地铁站台的地上画满间隔均匀的圆圈,一个圈儿一个人。
人不多的时候,每人可以分到好几个圈儿的份额。像是守着自家资产,站定了就不挪窝不越界。
站台深处,一位黑人小哥沿着楼梯扶手溜过,左手的喷雾瓶配合右手压着的白色麻布。往返来回,很是仔细。瘦小的胳膊缠在扶手上,绕成了圈。
地铁车厢内,新增的标示牌提醒着大家,开关车门要用手肘,座位要错开坐,口罩不能取下。
总之,要保持距离。和物的距离,和人的距离,甚至和空气的距离。
路边的咖啡馆迎来了难得的空闲。零星的客人,翘着的二郎腿,搭在下巴上的口罩,慵懒的早晨。

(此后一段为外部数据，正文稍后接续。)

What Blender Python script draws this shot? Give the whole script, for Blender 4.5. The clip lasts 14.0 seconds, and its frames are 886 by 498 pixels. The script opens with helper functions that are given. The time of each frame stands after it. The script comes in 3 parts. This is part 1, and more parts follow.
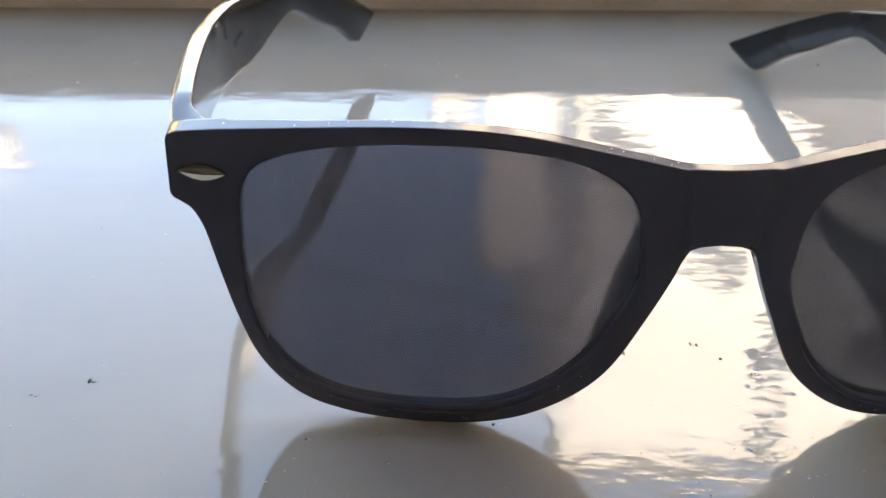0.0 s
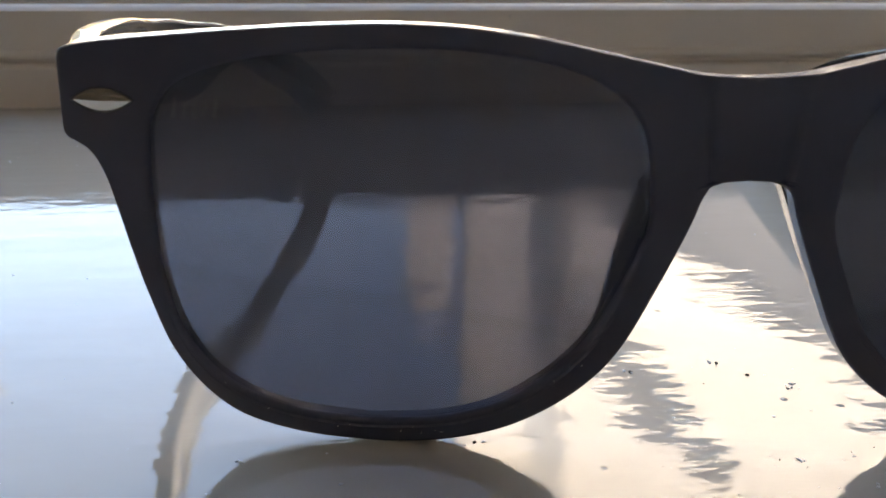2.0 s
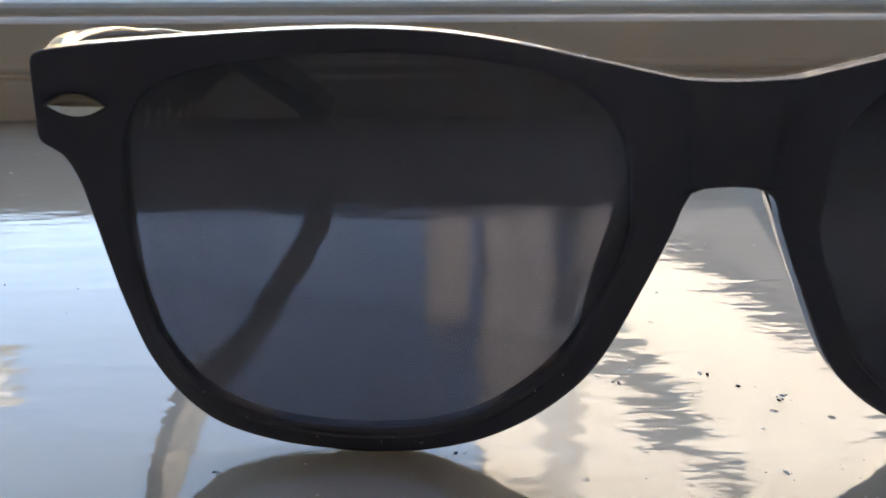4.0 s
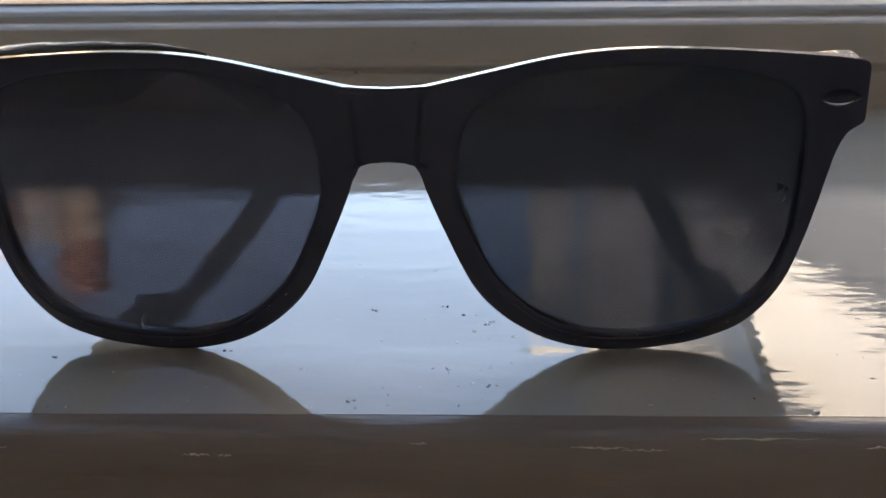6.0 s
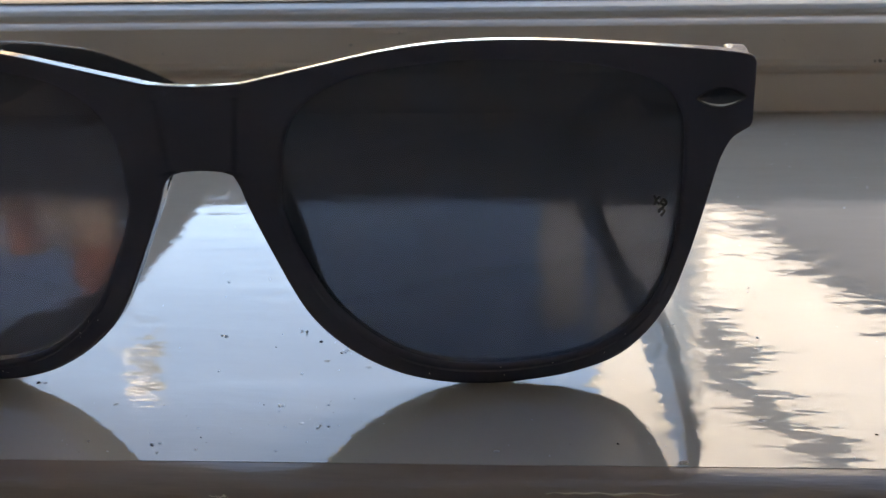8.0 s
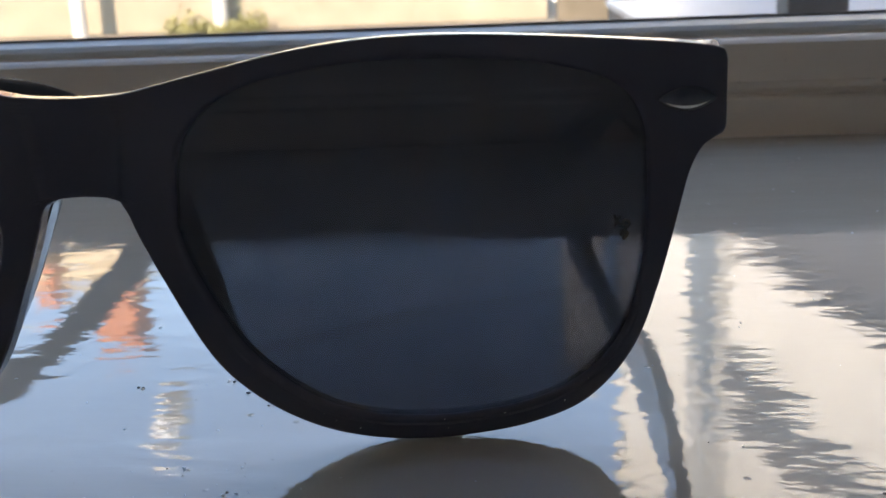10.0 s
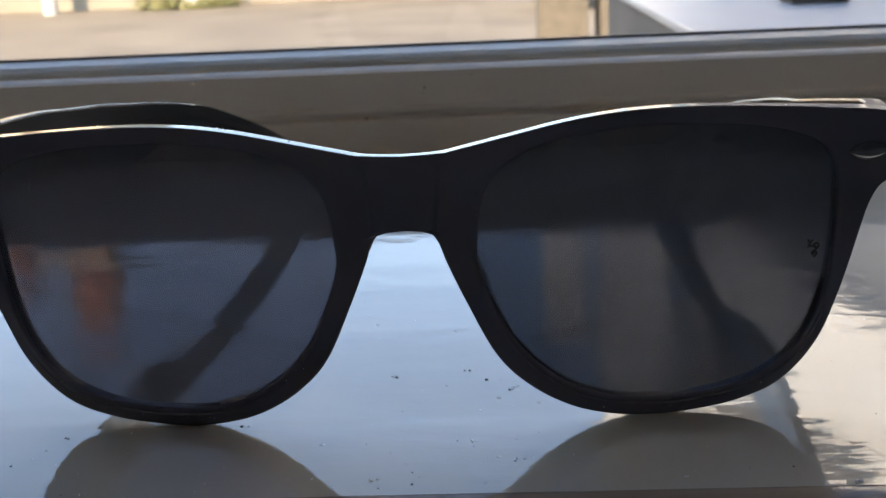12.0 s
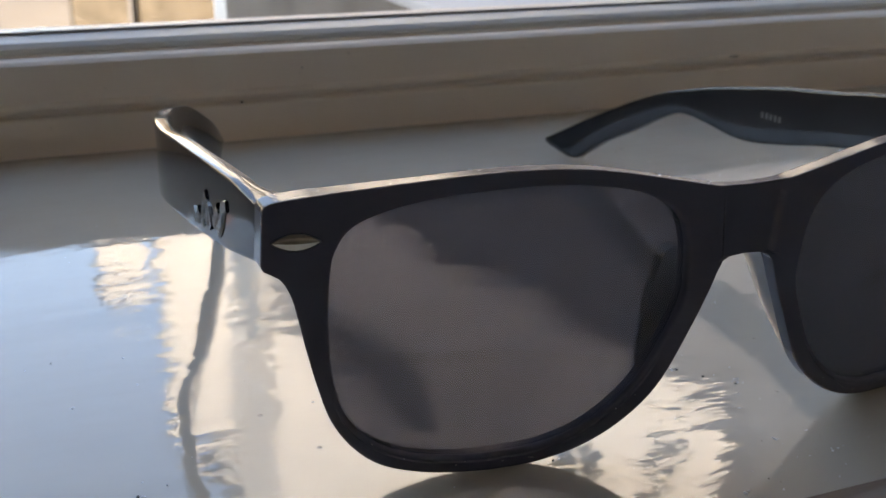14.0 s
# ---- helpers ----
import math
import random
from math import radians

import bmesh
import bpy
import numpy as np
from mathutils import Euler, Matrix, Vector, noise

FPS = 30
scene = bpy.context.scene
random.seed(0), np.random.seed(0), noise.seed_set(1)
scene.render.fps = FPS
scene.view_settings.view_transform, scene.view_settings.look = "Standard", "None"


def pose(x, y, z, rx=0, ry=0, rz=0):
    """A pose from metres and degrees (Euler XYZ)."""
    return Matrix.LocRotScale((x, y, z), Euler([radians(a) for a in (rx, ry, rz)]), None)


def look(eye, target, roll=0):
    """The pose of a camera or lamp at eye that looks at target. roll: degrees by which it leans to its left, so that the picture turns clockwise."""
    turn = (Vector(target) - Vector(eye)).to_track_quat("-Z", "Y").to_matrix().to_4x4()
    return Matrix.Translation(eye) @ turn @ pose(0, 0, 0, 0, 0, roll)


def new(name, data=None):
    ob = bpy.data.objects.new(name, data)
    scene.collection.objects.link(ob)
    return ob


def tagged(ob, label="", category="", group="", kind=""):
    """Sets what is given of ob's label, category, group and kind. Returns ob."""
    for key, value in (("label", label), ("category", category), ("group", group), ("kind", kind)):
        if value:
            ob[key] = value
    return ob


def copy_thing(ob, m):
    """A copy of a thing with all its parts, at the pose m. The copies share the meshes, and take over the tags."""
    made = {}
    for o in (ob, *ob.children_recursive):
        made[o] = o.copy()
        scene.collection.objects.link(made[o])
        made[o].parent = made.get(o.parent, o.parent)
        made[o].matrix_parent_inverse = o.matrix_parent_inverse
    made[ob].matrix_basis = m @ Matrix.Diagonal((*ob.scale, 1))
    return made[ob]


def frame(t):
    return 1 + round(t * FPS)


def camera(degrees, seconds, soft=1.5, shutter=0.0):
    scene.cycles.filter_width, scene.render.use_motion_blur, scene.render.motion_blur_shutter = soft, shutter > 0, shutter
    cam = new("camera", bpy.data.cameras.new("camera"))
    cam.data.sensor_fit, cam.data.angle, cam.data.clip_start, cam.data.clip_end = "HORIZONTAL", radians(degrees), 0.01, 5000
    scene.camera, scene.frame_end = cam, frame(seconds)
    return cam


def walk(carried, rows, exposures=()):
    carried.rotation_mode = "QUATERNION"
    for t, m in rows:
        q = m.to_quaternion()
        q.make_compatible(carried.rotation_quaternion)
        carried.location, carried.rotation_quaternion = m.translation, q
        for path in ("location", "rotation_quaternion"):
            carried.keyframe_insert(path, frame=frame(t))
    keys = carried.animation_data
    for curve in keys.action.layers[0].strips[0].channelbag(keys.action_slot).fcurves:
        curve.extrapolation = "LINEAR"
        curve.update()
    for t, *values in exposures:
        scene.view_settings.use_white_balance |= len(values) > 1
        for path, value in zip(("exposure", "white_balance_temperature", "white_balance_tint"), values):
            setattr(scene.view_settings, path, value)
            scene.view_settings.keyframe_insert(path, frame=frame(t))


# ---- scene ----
cam = camera(43.81, 14.0)
PATH = [
    (0, look((-0.04501, -0.13053, 0.10013), (-0.03585, 0.00092, 0.02846), 1.43)),
    (0.5, look((-0.05280, -0.11465, 0.07585), (-0.03965, 0.01952, 0.01010), 1.02)),
    (0.8, look((-0.04789, -0.10358, 0.06661), (-0.03302, 0.03292, 0.00622), 0.69)),
    (1, look((-0.04562, -0.09967, 0.06475), (-0.03135, 0.03819, 0.00737), 0.46)),
    (1.5, look((-0.04392, -0.10793, 0.06084), (-0.03108, 0.03193, 0.00817), 0.99)),
    (2, look((-0.04187, -0.11600, 0.06162), (-0.02938, 0.02604, 0.01505), 0.41)),
    (2.2, look((-0.03883, -0.11267, 0.06081), (-0.02748, 0.02966, 0.01484), -0.21)),
    (4.3, look((-0.03732, -0.11653, 0.06038), (-0.02811, 0.02639, 0.01578), 0.39)),
    (4.5, look((-0.03708, -0.12623, 0.06132), (-0.02787, 0.01667, 0.01666), 0.92)),
    (5, look((-0.01506, -0.14603, 0.06641), (-0.01129, -0.00297, 0.02146), 0.48)),
    (5.3, look((-0.00826, -0.15461, 0.06749), (-0.00922, -0.01133, 0.02311), -0.15)),
    (5.6, look((0.00192, -0.16340, 0.07256), (-0.00339, -0.02035, 0.02773), -0.39)),
    (6, look((0.01434, -0.16521, 0.07014), (0.00871, -0.02251, 0.02427), -0.75)),
    (6.3, look((0.01828, -0.16637, 0.06844), (0.01123, -0.02321, 0.02422), -1.02)),
    (6.5, look((0.02206, -0.16253, 0.06580), (0.01440, -0.01965, 0.02080), -0.93)),
    (7, look((0.02454, -0.15837, 0.06609), (0.01556, -0.01532, 0.02187), -0.96)),
    (7.5, look((0.02852, -0.15429, 0.06696), (0.01905, -0.01143, 0.02222), -1.02)),
    (8, look((0.03855, -0.14395, 0.06510), (0.03085, -0.00100, 0.02031), -0.85)),
    (8.1, look((0.04304, -0.14102, 0.06261), (0.03452, 0.00214, 0.01863), -1.19)),
    (8.2, look((0.04577, -0.13878, 0.05950), (0.03656, 0.00495, 0.01757), -1.09)),
    (10.3, look((0.04852, -0.12366, 0.05706), (0.03823, 0.02085, 0.01821), -2.57)),
    (10.5, look((0.04763, -0.12393, 0.05677), (0.03879, 0.02064, 0.01777), -2.53)),
    (11, look((0.05142, -0.12347, 0.05523), (0.04022, 0.02085, 0.01589), -2.19)),
    (11.5, look((0.03652, -0.14540, 0.06439), (0.02756, -0.00099, 0.02483), -2.20)),
    (12, look((0.01319, -0.15842, 0.07450), (0.00585, -0.01470, 0.03218), -2.66)),
    (12.2, look((0.00215, -0.15870, 0.07275), (-0.00034, -0.01502, 0.02974), -2.56)),
    (12.5, look((-0.01545, -0.15819, 0.07227), (-0.01422, -0.01464, 0.02879), -1.66)),
    (13, look((-0.04575, -0.16522, 0.07085), (-0.03668, -0.02174, 0.02806), -0.83)),
    (13.4, look((-0.07067, -0.14210, 0.07302), (-0.04310, -0.00129, 0.02929), -0.05)),
    (13.5, look((-0.07436, -0.13577, 0.07914), (-0.04281, 0.00373, 0.03394), 0.56)),
    (13.7, look((-0.08104, -0.13345, 0.08702), (-0.03925, 0.00255, 0.03951), 0.47)),
    (14, look((-0.10038, -0.13297, 0.08920), (-0.04720, -0.00243, 0.03791), 0.49)),
]
walk(cam, PATH, [(0.0, 3.52, 9650, 23), (1.0, 3.52, 9650, 23), (2.0, 3.17, 9300, 23), (4.5, 2.8, 8950, 20), (5.5, 2.58, 9050, 23), (7.0, 2.72, 8900, 22), (8.0, 2.72, 8850, 22), (11.0, 2.4, 8050, 20), (12.5, 2.52, 8550, 21), (13.5, 2.52, 8650, 22), (14.0, 2.8, 9050, 22)])
cam.data.dof.use_dof = True
cam.data.dof.focus_distance = 0.150
cam.data.dof.aperture_fstop = 58.0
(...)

办公大楼戒备森严,随处可见酒精洗手液,每个部门不能超过2人,离开办公桌就要戴口罩。
两人一个办公区,空旷的奢侈。人一少,甚是冷清。
寂寥凸显了喧嚣的可贵,每一句寒暄都想要珍惜。
同事间的问候变得格外明媚,声音在空旷的背景下显得厚重高亢。
消毒水的味道若隐若现地光顾于座位上空,许是中和了空气中的沉闷单调,非但没觉得刺鼻,反倒多了几分爽朗。
对面的居民楼,阳台耐不住寂寞支起遮阳伞,和阳光打起游击战。
反射的日光照进办公大楼,是格外的关照。
明晃晃,金灿灿,是夏天的颜色。
六月,一直静静注视着一切。
有些东西正在消融,有些东西正在生长。